Demokracja ma swoje początki właśnie w polis - każde miasto było niezależne, miało własny system rządów i własne prawa. W niektórych z nich, na przykład w Atenach, ustanawiali je wszyscy obywatele (prócz kobiet, dzieci i niewolników) przez głosowanie na zgromadzeniach ludowych.
W czasach Helleńskich na ogół panowała zasada: jedno plemię, jedna polis. Przez to powstało wiele miast – państw, duża część z nich wyginęła podbita przez silniejszą sąsiednią polis. Miasta konkurowały ze sobą przez co polepszały swoje armie, rozwijały rolnictwo, handel i rzemiosło, przez co stawały się samowystarczalne. Było to ich ideałem, do którego bez przerwy dążyły. Rolnictwo miało wyżywić ludność, handel i rzemiosło zaspokoić potrzeby życiowe, a oddział hoplitów obronić przed atakiem sąsiada.
Niestety konkurencja nie wyszła starożytnej Grecji na dobre - walki o przewodnictwo wyczerpały siły gospodarcze i polityczne polis, dlatego nie miały one szans na zwycięstwo z Rzymem.
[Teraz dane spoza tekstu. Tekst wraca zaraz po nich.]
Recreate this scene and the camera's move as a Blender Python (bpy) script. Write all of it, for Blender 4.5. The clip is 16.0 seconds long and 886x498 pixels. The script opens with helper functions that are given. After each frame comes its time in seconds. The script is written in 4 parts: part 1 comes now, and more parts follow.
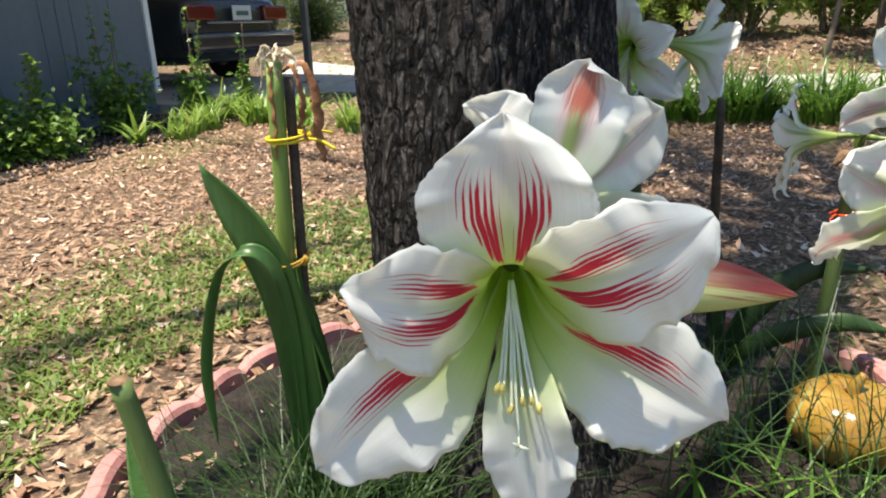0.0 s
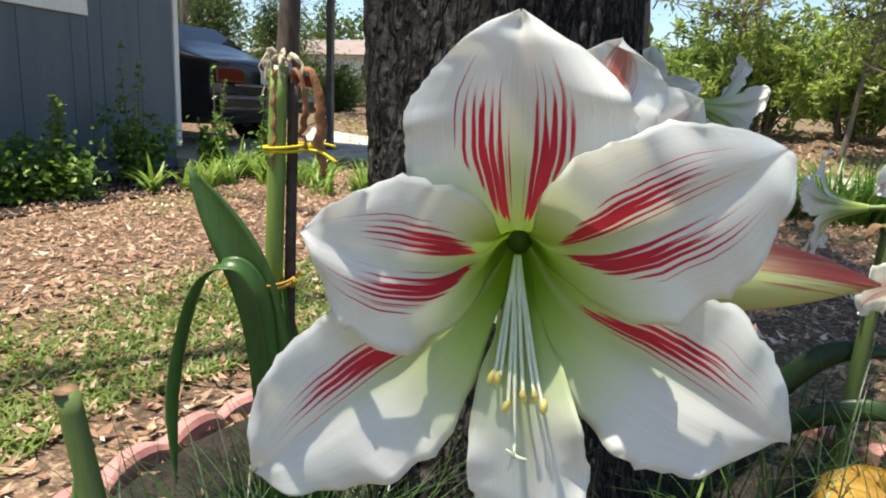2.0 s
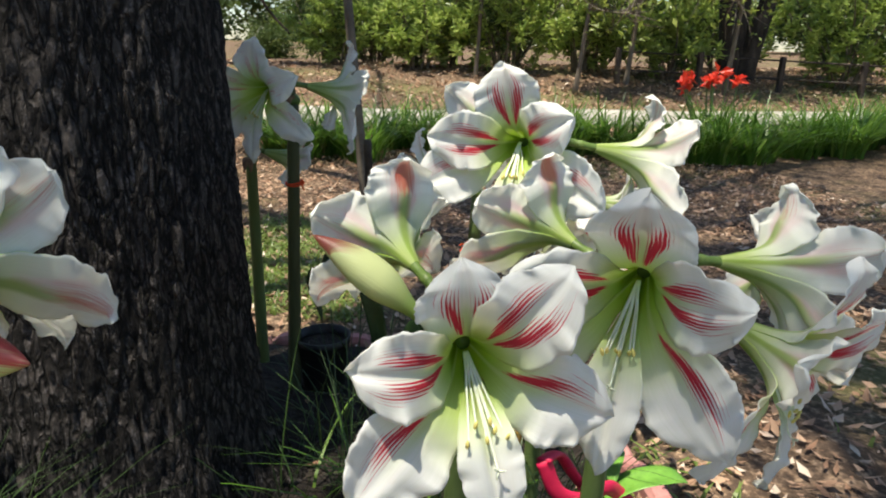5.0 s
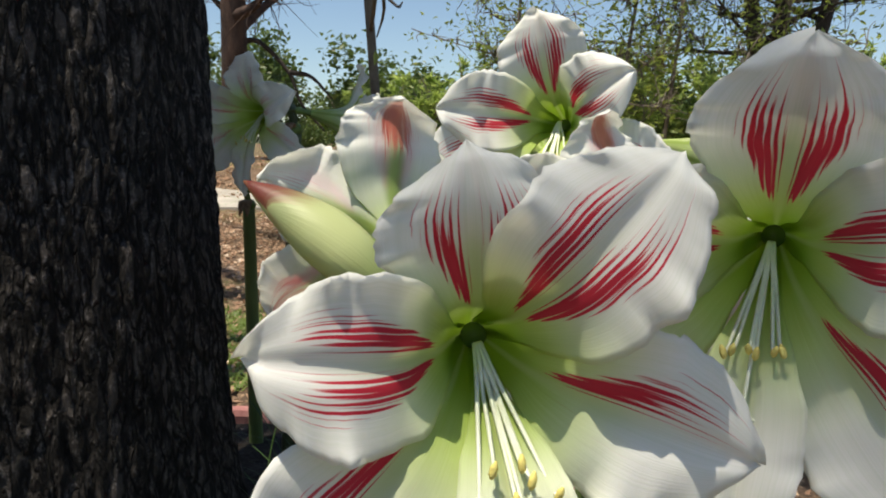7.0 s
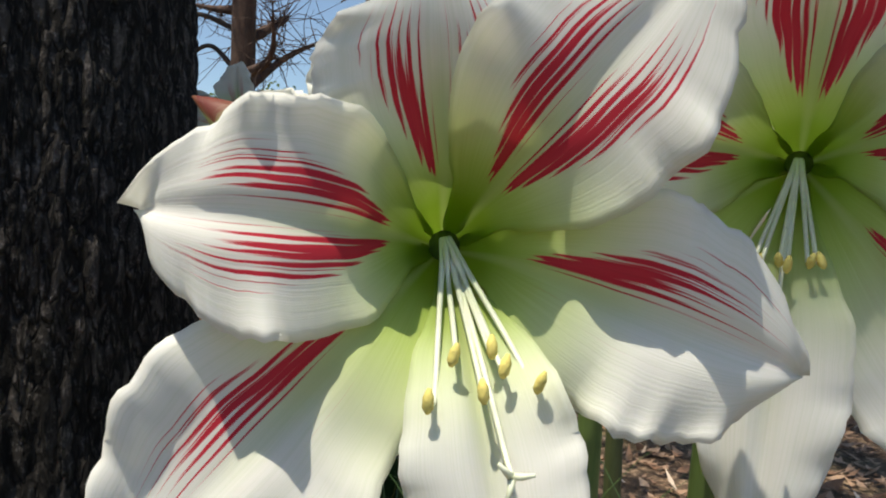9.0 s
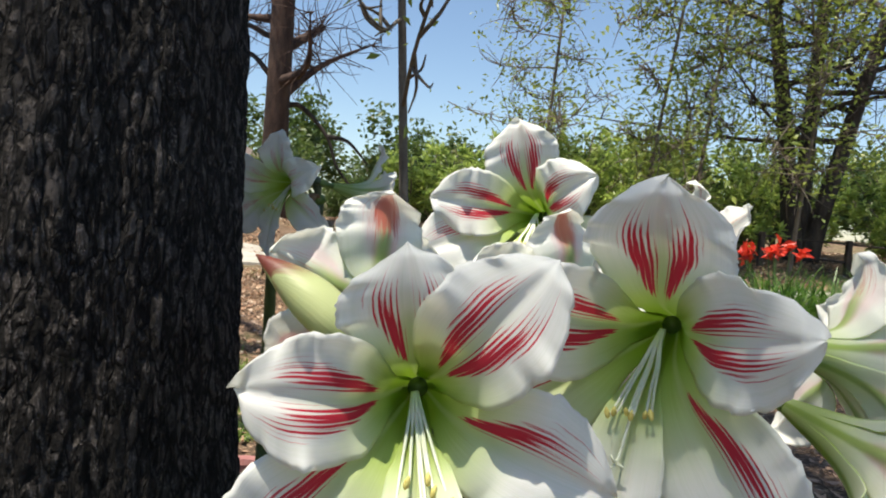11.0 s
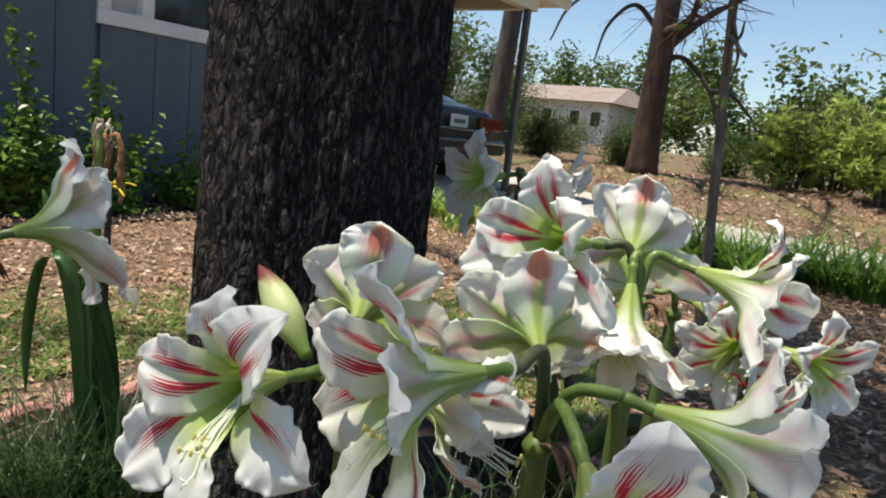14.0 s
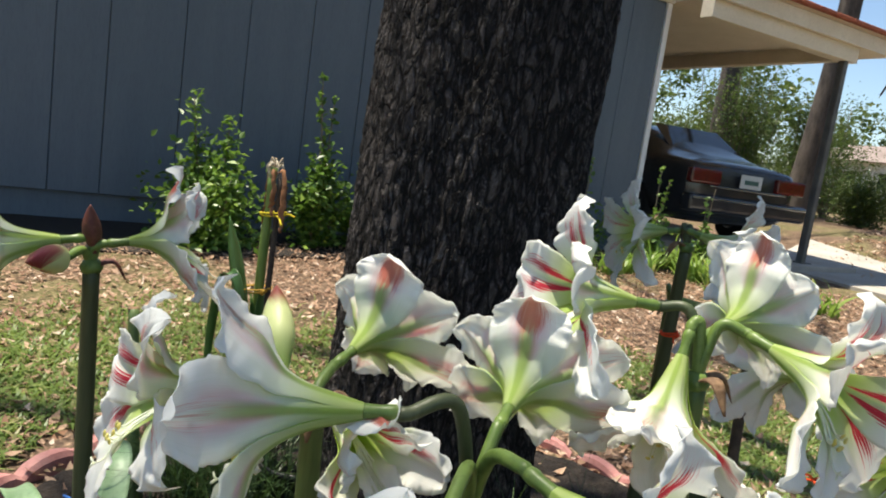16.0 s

Jak widać polis bardzo wpłynęła na dzieje starożytnej Grecji. Nie tylko uczyła pracy w grupie, ale uczyła miłości i oddania państwu czyli patriotyzmu. Mocno wpłynęła na rozwój religii i demokracji. Ludność musiała ciężko pracować - wiedziała, że jeżeli nie będzie pracować wystarczająco ciężko to sąsiednia polis może stać się silniejsza i zaatakować ich Polis była motorem rozwoju starożytnej Grecji, a zarazem jej przekleństwem.